Die eine blinkt rechts, der andere links: Die Fronten scheinen zu bröckeln, und politisch könnte dieser Wahlkampf die Lagerbildung auf längere Sicht aufbrechen. Solche substanziellen Umbrüche stehen jedoch noch im Schatten des Showdowns beim Clinch ums höchste Staatsamt. Für Spannung sorgt besonders der kometenhafte Aufstieg Royals, die sich als Shootingstar der Saison entpuppt und als Medienliebling Fernsehsendungen wie Zeitungscover beherrscht. Glaubt man Umfragetrends, werden erstens Royal und Sarkozy die Kandidaten der Linken und Rechten und zweitens könnte die Sozialistin in einer Stichwahl knapp die Nase vorn haben. Freilich ist der Demoskopie nicht unbedingt zu trauen. Bei den Sozialisten steht der wahre Härtetest am 16. November an, wenn die Parteimitglieder in einer Urabstimmung den Präsidentschaftsbewerber küren. Rechts fallen die Würfel Anfang nächsten Jahres.
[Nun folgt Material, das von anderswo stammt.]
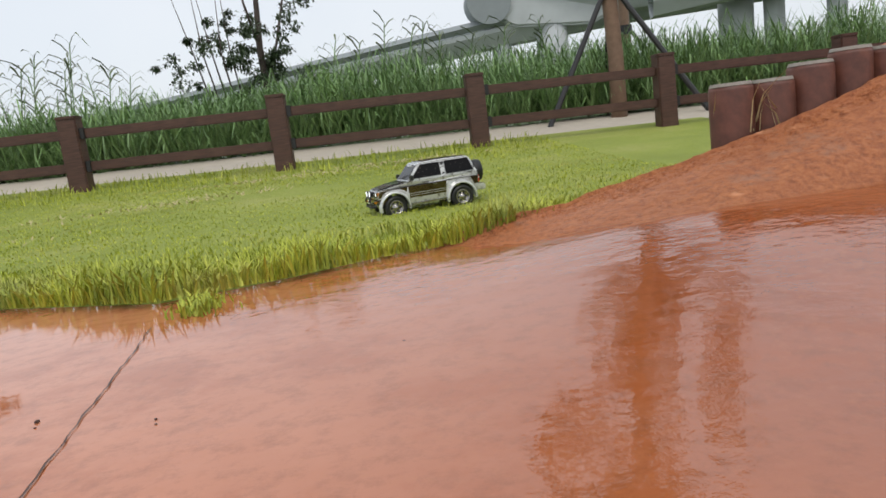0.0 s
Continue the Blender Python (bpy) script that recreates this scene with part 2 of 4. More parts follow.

Als Kontrahenten Royals, einst im Beraterstab François Mitterrands und mehrmals Ministerin, agieren Ex-Premier Laurent Fabius und Dominique Strauss-Kahn, unter Jospin Superminister für Wirtschaft und Finanzen. Werden Fabius und Strauss-Kahn in den Medien gern wenig schmeichelhaft als mausgraue Elephanten tituliert, so firmiert Royal als "Madonna", "Schneewittchen", "Fee" oder "Gazelle" - da schwingt Spöttisches mit, gleichwohl klingt es irgendwie positiv. Es ist das Image des Frischen, des Unkonventionellen, das Royal punkten lässt.
Heiklen Streitgesprächen mit TV-Journalisten geht die Sozialistin möglichst aus dem Weg. Sie will vor allem auf öffentlichen Meetings Bürgernähe demonstrieren und Hände schütteln. Ein besonderer Reiz und Anlass für manche popularitätssteigernde Medienstory: Sie ist liiert und hat vier Kinder mit François Hollande, dem Vorsitzenden der Sozialistischen Partei - eine einzigartige Konstellation, die für Irritationen sorgt, letztlich aber Royals Ambitionen befördert. Sie redet davon, sich um "die wirklichen Sorgen der Menschen" kümmern zu wollen.
Sollte die Favoritin die Urabstimmung gewinnen, so kann sie Sarkozy offensiv herausfordern: Der Innenminister hat schwere Krisen und Fehlschläge der rechten Regierung mitzuverantworten - die Ablehnung der EU-Verfassung in einem Referendum, die Unruhen in den Vorstädten, den Volksaufstand gegen die Abschaffung des Kündigungsschutzes für junge Leute. Doch "Sarko" ist ein dynamischer Wahlkämpfer. Einmal Kandidat, könnten ihm Chirac und Premier Dominique de Villepin als seine Intimfeinde auch keine Knüppel mehr zwischen die Beine werfen.
Aber wird Sarkozy auf den Schild gehoben? Villepin dürfte wegen der undurchsichtigen "Clearstream-Affäre" aus dem Rennen sein. Dass sich Verteidigungsministerin Michèle Alliot-Marie ins Gespräch brachte, ist wohl auch keine Gefahr. Plötzlich rätselt Paris jedoch, ob Chirac, eigentlich längst abgeschrieben, noch einmal antritt. Ex-Premier Jean-Pierre Raffarin verweist auf dessen Autorität als Staatsmann und schließt eine Kandidatur "absolut nicht aus". Er sei "oft aus dem Nirgendwo" zurückgekommen, schreibt "Le Monde".
Der Präsident will sich Anfang 2007 erklären. Sollte Chirac tatsächlich den Hut in den Ring werfen, wäre er nach Newcomerin Royal der zweite Shootingstar der Saison. Nichts erscheint unmöglich.